I’m going to guess that the reason why people in blue states have lower rates of marriage and higher out-of-wedlock birth rates is because of higher tax rates, marriage penalties at the state level, and big government welfare programs that reward single mothers. Smaller government helps economic growth and leaves money in the pockets of responsible people. It’s much easier to take the marriage track when you have more of your own money in your pocket.

I also think that Judeo-Christian values are a huge factor. People who are religious have the habit of unselfishness that is necessary to get married in the first place. Marriage is about self-sacrificially loving another sinner, and that is attractive to religious people. Marriage is not so attractive to people who think that there is no afterlife, that the purpose of life is fun, and selfishness is awesome. If you believe that this life is all there is and there is no objective morality, then there is no rational basis there for serving others when it goes against your self-interest.

Regarding that last point, about how religious people are more suited to unselfishness and cooperation, there is a new study out.

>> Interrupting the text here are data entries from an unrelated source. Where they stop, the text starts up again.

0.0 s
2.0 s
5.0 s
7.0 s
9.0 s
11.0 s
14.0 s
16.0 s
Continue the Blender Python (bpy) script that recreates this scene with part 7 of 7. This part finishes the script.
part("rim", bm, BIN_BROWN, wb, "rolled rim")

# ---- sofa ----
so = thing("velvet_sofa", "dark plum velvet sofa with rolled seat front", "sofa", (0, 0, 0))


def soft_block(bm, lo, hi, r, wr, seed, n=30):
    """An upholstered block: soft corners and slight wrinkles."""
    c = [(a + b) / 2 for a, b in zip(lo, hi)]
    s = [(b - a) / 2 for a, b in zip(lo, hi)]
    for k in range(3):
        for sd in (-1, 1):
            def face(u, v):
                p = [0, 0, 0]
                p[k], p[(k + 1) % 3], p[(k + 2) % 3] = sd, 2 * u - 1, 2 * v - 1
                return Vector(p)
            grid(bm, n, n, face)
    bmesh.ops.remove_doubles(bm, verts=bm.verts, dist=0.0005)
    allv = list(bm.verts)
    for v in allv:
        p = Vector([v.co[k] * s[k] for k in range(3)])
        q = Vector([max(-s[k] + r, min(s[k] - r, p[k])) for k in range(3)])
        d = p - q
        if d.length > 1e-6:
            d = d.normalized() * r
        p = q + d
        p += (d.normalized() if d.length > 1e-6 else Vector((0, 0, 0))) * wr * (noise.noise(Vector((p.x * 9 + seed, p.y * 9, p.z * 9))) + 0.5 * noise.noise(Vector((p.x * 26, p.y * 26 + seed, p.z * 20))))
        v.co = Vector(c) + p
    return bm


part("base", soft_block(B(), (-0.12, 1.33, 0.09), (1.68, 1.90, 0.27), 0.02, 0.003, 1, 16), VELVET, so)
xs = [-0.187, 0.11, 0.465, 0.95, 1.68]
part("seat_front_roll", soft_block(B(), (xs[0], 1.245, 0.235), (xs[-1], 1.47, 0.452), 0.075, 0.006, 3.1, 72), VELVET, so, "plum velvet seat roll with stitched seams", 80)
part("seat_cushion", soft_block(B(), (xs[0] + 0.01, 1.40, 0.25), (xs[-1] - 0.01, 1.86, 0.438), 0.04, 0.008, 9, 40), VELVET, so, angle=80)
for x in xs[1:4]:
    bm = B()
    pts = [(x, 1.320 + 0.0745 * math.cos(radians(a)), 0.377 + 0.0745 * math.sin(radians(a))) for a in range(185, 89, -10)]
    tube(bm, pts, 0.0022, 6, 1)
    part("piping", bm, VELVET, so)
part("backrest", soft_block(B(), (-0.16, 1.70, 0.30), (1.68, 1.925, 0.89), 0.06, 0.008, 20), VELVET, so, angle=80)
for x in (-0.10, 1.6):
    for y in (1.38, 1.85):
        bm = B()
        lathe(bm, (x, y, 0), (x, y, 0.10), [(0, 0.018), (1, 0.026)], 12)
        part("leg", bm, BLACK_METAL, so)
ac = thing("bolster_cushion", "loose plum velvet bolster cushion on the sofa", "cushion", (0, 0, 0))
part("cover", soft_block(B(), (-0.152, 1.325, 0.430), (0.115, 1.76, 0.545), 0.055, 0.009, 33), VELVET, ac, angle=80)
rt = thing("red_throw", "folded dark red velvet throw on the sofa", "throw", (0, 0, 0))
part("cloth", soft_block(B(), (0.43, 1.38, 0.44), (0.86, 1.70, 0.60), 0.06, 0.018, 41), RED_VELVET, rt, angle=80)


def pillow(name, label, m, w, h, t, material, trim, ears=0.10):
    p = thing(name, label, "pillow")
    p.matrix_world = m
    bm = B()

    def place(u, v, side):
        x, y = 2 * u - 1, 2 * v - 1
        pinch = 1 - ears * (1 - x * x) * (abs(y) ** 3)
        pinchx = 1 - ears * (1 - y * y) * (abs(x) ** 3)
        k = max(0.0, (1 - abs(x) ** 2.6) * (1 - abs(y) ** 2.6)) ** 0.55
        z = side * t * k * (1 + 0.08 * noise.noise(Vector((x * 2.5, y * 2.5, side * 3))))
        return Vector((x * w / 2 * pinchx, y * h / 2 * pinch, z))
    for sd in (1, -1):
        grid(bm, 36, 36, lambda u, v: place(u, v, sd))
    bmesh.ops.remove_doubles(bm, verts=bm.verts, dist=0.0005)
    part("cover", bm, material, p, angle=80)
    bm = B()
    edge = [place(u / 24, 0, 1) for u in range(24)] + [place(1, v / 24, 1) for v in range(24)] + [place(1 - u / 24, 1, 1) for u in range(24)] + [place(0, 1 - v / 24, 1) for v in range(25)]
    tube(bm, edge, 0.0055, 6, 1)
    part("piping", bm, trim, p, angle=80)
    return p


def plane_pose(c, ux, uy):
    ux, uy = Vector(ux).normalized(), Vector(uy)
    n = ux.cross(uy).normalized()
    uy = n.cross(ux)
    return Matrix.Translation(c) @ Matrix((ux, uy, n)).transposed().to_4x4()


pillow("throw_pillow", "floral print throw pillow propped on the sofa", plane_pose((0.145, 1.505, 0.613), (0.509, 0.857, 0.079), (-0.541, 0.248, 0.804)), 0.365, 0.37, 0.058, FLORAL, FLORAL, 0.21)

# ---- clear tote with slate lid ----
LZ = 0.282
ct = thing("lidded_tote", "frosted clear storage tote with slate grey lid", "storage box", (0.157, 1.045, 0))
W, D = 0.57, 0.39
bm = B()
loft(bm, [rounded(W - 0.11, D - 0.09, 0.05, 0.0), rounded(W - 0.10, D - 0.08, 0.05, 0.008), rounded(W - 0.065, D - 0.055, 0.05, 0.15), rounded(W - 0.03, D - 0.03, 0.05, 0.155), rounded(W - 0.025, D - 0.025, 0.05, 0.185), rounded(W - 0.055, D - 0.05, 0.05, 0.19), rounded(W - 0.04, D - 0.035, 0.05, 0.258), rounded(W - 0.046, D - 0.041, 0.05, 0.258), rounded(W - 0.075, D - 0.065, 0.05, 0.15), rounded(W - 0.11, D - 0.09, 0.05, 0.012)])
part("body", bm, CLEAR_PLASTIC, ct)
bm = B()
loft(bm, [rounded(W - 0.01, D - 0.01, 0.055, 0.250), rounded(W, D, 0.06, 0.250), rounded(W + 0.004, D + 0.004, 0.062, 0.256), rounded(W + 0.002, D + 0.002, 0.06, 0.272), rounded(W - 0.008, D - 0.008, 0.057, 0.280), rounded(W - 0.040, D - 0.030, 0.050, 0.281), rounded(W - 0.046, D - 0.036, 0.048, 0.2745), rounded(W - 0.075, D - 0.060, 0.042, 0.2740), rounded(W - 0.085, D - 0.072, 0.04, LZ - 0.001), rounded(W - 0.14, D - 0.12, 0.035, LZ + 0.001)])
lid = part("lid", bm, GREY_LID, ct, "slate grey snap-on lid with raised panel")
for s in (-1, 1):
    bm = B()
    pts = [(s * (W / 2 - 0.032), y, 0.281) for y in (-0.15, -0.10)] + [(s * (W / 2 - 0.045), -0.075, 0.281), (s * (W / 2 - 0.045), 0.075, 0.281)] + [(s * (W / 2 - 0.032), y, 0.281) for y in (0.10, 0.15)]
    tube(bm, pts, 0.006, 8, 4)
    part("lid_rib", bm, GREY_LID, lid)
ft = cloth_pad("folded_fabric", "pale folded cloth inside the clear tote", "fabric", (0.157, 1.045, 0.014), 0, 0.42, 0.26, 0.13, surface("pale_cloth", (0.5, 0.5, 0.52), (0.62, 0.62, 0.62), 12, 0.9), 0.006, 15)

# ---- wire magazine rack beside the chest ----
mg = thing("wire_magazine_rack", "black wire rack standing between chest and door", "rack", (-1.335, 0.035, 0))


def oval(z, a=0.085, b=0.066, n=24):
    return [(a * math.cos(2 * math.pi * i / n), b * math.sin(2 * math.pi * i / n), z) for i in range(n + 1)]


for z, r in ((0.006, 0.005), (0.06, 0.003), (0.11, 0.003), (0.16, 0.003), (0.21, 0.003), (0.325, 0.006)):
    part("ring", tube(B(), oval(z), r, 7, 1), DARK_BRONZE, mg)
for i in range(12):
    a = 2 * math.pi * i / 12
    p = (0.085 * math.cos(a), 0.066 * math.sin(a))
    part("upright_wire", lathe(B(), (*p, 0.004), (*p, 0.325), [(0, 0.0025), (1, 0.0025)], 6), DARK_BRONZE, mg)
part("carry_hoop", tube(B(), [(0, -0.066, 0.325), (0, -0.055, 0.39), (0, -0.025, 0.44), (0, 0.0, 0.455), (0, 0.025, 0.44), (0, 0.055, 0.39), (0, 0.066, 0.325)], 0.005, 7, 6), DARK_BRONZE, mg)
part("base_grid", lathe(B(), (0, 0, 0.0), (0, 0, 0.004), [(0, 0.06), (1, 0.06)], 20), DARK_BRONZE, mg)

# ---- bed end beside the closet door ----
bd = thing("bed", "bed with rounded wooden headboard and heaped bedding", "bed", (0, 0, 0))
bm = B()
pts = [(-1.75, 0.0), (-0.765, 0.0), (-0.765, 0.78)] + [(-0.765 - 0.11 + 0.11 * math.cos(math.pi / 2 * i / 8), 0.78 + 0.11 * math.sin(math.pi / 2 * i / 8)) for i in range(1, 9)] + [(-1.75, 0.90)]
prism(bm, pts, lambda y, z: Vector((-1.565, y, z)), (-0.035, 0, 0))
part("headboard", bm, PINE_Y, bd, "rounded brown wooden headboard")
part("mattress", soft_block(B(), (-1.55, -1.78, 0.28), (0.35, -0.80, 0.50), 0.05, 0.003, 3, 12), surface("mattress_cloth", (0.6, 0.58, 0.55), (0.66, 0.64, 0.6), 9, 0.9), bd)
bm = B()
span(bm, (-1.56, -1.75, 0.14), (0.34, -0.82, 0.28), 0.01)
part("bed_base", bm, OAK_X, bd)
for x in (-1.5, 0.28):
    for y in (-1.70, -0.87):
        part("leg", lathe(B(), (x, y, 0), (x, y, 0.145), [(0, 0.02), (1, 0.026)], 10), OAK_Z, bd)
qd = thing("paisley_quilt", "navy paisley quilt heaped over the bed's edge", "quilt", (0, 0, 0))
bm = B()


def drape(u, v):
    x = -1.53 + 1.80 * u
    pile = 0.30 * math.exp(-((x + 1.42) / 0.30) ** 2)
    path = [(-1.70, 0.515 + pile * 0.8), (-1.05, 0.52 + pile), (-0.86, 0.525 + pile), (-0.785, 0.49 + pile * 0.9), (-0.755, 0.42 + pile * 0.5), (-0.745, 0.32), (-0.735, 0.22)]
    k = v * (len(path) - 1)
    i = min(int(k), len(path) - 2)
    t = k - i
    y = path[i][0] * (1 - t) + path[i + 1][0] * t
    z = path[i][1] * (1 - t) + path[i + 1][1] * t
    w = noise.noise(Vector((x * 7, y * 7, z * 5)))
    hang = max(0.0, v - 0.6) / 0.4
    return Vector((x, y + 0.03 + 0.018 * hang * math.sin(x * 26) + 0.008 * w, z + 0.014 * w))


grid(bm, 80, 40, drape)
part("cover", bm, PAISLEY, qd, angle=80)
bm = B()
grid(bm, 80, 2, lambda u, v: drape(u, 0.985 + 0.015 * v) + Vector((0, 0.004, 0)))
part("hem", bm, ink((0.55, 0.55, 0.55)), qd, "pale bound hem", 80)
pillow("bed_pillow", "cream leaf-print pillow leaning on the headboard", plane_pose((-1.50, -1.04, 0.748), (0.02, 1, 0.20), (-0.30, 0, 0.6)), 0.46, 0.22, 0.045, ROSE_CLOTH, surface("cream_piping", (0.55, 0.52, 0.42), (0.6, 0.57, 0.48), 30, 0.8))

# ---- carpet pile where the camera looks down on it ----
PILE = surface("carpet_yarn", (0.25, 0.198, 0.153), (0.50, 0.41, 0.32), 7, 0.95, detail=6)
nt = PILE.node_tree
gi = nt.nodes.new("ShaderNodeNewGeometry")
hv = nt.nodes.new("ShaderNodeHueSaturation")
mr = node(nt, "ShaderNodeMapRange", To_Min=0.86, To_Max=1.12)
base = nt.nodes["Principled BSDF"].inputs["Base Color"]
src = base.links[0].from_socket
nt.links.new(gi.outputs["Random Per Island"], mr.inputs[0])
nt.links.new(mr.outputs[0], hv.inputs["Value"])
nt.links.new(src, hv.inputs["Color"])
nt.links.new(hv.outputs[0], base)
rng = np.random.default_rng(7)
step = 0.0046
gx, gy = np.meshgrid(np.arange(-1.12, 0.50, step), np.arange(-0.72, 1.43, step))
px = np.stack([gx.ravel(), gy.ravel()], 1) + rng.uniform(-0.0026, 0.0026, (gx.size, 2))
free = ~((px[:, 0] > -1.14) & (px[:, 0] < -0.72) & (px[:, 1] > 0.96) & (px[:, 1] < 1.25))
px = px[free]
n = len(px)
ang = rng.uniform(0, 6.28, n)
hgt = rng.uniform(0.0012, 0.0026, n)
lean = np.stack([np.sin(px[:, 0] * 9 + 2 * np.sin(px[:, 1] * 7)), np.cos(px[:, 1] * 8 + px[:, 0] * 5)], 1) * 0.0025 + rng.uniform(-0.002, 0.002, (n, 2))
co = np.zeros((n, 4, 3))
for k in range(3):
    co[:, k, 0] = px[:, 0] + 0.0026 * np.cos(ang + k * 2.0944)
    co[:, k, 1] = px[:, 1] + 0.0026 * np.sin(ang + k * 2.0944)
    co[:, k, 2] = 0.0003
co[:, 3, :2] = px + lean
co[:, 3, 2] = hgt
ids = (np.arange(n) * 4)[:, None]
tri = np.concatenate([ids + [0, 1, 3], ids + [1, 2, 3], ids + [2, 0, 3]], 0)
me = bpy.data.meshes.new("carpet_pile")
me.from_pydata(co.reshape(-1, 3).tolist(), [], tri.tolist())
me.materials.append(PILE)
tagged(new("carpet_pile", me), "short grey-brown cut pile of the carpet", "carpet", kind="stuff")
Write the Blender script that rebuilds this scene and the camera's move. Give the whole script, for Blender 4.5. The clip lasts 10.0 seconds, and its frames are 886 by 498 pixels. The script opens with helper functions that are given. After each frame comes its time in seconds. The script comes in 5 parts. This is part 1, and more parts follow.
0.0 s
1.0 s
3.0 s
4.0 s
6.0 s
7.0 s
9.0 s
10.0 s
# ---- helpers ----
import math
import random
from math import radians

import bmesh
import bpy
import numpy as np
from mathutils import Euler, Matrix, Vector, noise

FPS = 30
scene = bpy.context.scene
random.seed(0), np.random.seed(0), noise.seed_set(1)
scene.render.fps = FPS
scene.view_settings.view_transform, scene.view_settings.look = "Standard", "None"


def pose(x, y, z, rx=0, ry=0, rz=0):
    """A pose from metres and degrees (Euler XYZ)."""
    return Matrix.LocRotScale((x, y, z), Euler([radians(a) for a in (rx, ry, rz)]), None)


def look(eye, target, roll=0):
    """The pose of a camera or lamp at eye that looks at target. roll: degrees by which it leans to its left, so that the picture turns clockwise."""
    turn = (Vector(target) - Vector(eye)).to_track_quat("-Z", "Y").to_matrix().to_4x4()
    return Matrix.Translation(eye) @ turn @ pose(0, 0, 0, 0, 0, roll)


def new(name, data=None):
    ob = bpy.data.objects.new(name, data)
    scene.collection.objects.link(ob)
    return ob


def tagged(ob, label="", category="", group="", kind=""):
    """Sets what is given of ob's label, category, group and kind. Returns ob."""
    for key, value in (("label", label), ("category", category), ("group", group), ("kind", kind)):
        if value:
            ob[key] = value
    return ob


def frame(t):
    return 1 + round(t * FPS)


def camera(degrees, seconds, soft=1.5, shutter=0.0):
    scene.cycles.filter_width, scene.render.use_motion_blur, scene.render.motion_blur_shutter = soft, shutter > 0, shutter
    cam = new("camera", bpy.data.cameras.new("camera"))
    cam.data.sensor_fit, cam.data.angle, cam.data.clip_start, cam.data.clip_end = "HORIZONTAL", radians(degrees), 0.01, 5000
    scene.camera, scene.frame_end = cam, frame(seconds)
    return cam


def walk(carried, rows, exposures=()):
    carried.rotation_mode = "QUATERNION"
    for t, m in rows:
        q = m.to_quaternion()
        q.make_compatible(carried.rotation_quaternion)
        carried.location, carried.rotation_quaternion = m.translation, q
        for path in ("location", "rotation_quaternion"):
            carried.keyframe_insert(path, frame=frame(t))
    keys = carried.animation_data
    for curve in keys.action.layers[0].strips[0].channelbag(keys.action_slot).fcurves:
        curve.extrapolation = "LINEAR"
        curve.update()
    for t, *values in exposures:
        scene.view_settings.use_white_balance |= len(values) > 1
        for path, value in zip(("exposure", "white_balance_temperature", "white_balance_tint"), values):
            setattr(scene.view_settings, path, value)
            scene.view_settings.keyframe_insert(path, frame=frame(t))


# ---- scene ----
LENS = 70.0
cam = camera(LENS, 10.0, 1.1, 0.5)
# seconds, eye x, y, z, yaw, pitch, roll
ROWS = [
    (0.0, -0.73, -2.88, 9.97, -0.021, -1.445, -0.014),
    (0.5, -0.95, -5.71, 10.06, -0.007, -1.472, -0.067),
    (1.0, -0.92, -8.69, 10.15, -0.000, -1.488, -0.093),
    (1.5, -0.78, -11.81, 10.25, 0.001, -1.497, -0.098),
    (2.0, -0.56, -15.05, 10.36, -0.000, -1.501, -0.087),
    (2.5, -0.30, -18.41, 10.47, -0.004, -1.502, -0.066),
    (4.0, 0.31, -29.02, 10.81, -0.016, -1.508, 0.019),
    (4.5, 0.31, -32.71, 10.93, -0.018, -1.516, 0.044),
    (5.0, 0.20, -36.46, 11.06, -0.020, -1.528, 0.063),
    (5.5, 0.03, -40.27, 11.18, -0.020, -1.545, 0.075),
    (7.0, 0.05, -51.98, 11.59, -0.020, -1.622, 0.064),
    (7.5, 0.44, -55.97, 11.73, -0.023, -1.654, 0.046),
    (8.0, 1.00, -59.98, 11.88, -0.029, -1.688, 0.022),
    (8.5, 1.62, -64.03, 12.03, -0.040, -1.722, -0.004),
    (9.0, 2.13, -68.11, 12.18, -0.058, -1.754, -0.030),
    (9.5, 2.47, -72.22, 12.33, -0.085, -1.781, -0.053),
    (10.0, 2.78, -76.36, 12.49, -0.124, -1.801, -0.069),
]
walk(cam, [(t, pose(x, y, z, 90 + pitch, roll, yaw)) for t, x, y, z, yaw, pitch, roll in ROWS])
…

Consider this recent study from the University of Toronto, in Canada.

The abstract says:

A large literature is currently contesting the impact of religion on prosocial behavior. As a window into this discussion, I examine the close social networks of American adults and consider whether religious traditionalists are more likely than other network members to supply several basic forms of social support. Analysis of the Portraits of American Life Survey reveals three main findings. First, a majority of Americans—religious or not—count at least one perceived religious traditionalist among their close network ties. Second, American adults are more likely to receive advice, practical help, and money from ties identified as religious traditionalists than from other types of ties, a pattern that held among both kin and nonkin network ties. Finally, although perceived traditionalist network members appear especially inclined to assist highly religious people, they nevertheless offer social support to Americans across a broad spectrum of religiosity. Beyond its relevance for debates on religion and community life, this study also proposes a novel strategy to assess prosocial behavior. Asking people to recount the deeds of their network members can reduce certain self-reporting biases common to survey research and helps locate prosocial activity in concrete and meaningful social relationships.

So, people who are more religious and traditional already have the character traits to be unselfish. And what is marriage, but the promise to be unselfish, for the sake of your spouse, and eventually, for the sake of your kids?